-- begin The records --

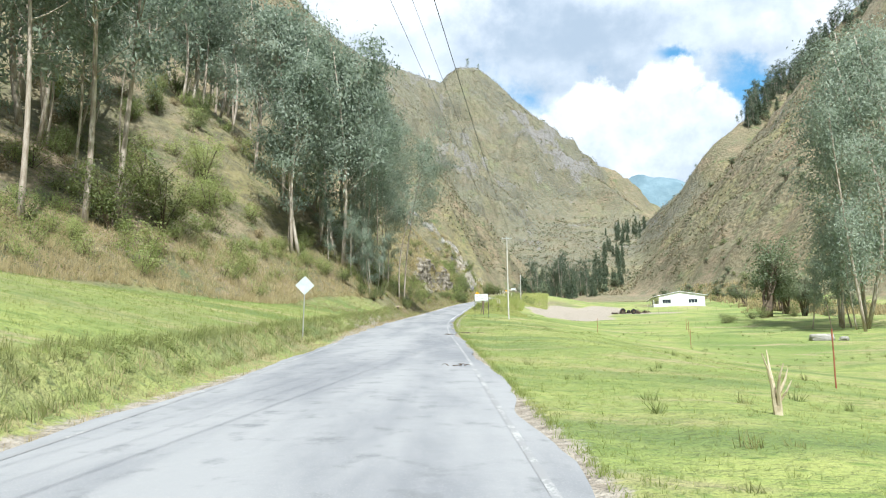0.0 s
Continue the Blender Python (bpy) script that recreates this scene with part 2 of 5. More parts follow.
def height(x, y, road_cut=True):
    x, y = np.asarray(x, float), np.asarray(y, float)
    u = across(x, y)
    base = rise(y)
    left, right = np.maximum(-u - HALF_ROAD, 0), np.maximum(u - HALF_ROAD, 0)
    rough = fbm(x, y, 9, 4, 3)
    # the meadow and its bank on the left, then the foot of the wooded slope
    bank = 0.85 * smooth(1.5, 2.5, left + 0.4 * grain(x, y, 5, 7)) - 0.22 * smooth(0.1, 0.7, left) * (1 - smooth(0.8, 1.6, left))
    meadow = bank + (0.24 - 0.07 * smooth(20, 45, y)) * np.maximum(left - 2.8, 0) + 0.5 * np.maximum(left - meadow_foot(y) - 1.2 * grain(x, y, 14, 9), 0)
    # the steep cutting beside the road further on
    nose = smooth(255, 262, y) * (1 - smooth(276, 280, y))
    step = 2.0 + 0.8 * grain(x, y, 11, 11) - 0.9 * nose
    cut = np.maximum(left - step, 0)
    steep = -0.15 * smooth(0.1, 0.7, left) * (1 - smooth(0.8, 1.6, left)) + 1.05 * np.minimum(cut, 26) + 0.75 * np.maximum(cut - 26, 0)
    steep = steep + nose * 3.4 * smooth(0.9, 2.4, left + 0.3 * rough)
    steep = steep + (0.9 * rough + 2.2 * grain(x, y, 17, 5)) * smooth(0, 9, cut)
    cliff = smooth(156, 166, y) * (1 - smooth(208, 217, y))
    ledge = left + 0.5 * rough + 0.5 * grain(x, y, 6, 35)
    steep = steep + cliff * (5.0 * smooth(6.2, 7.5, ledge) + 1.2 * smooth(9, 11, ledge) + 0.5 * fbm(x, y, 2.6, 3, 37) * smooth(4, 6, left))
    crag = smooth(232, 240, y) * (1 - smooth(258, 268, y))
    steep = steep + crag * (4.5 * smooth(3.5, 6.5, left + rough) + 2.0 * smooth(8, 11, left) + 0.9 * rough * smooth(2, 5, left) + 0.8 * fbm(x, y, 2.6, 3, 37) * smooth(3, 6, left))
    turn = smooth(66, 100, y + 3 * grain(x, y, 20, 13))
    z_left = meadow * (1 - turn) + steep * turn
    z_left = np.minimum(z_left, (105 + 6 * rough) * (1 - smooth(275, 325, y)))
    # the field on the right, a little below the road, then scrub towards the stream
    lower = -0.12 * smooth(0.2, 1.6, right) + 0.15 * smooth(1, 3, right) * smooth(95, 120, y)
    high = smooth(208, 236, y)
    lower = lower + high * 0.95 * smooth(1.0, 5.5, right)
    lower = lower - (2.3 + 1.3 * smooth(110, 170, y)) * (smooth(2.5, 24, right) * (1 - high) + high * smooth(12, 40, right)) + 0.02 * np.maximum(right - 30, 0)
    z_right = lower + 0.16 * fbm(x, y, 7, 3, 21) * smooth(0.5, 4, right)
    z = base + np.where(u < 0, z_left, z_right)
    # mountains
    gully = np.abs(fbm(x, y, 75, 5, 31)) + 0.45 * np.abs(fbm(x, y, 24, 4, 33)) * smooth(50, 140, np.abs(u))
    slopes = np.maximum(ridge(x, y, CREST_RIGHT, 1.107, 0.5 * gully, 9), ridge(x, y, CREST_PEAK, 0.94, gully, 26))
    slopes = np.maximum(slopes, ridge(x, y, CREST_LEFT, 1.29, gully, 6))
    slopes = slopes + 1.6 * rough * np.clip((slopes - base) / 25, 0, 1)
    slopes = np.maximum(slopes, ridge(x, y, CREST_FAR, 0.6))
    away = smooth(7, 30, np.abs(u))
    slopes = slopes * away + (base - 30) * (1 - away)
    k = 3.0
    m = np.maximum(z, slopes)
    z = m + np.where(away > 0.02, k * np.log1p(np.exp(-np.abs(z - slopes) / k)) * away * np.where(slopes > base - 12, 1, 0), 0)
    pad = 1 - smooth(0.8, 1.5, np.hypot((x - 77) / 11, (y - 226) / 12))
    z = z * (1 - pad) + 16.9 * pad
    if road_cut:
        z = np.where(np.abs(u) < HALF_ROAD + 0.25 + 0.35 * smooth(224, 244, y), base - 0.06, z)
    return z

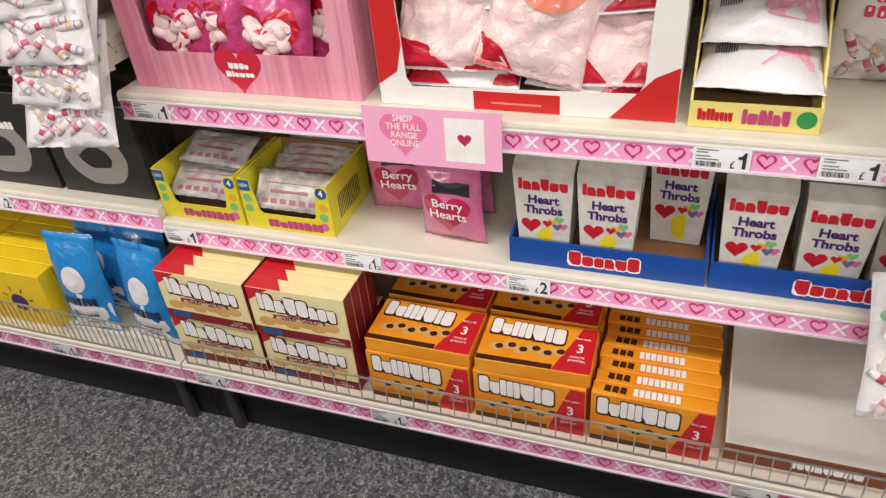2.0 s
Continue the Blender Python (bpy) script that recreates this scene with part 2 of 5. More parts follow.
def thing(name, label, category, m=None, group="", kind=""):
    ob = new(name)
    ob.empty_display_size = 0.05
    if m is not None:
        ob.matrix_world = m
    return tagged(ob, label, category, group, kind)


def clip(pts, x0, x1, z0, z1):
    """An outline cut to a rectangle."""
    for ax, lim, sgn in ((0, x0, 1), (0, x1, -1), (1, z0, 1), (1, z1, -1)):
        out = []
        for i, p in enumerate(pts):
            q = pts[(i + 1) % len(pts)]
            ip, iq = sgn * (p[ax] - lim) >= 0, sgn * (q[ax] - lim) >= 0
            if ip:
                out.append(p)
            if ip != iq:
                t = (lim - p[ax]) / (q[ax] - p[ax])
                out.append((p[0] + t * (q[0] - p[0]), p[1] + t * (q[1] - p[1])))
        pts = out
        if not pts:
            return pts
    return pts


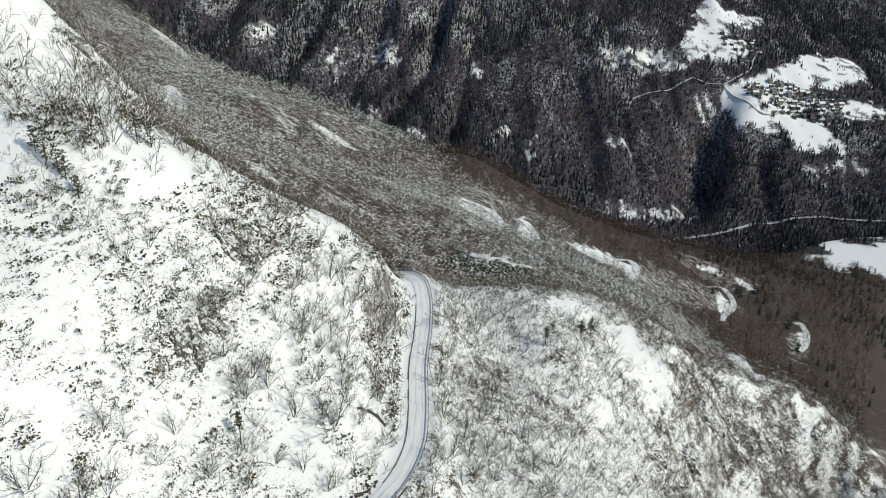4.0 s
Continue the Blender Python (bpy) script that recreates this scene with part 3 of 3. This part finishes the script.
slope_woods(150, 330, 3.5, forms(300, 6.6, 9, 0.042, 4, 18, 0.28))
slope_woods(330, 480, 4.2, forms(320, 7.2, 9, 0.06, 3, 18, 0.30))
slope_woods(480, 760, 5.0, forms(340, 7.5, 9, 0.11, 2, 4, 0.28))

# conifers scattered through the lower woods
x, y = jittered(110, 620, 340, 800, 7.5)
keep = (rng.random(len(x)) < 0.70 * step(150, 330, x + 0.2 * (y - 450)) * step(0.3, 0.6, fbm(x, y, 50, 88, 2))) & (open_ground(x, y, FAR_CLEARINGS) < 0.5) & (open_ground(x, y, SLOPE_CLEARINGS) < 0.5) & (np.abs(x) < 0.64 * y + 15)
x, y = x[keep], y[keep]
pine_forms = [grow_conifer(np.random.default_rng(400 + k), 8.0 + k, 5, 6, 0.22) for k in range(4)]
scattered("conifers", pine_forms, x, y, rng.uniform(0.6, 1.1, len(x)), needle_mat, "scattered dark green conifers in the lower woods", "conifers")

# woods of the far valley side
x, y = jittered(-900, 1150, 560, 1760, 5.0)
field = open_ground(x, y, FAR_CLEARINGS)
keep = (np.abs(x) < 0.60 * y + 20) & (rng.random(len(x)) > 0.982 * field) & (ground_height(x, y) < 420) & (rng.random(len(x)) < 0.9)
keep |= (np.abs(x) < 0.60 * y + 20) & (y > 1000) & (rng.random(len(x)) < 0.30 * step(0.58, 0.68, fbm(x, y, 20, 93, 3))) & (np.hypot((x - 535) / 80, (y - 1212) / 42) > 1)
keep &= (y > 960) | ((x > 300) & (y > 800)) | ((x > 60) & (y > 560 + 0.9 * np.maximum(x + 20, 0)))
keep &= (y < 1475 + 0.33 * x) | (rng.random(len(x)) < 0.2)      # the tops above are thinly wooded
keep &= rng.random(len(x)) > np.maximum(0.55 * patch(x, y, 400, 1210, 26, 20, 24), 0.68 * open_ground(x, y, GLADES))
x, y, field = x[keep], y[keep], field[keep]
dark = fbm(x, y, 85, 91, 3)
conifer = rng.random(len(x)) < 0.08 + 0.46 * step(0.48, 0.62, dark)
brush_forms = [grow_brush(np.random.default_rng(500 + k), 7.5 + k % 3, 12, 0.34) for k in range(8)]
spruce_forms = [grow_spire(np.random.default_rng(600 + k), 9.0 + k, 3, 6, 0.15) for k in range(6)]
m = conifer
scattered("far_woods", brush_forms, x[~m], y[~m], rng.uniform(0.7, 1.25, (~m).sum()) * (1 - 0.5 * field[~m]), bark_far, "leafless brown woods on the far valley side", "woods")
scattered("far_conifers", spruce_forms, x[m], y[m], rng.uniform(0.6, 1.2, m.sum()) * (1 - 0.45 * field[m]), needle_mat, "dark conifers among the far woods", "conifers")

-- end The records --

Required work:
Going down the listing above, begin printing at the line with "finishes the script." and finish with the line with "dark green conifers", exactly as they appear.

Exercise result:
Continue the Blender Python (bpy) script that recreates this scene with part 3 of 3. This part finishes the script.
slope_woods(150, 330, 3.5, forms(300, 6.6, 9, 0.042, 4, 18, 0.28))
slope_woods(330, 480, 4.2, forms(320, 7.2, 9, 0.06, 3, 18, 0.30))
slope_woods(480, 760, 5.0, forms(340, 7.5, 9, 0.11, 2, 4, 0.28))

# conifers scattered through the lower woods
x, y = jittered(110, 620, 340, 800, 7.5)
keep = (rng.random(len(x)) < 0.70 * step(150, 330, x + 0.2 * (y - 450)) * step(0.3, 0.6, fbm(x, y, 50, 88, 2))) & (open_ground(x, y, FAR_CLEARINGS) < 0.5) & (open_ground(x, y, SLOPE_CLEARINGS) < 0.5) & (np.abs(x) < 0.64 * y + 15)
x, y = x[keep], y[keep]
pine_forms = [grow_conifer(np.random.default_rng(400 + k), 8.0 + k, 5, 6, 0.22) for k in range(4)]
scattered("conifers", pine_forms, x, y, rng.uniform(0.6, 1.1, len(x)), needle_mat, "scattered dark green conifers in the lower woods", "conifers")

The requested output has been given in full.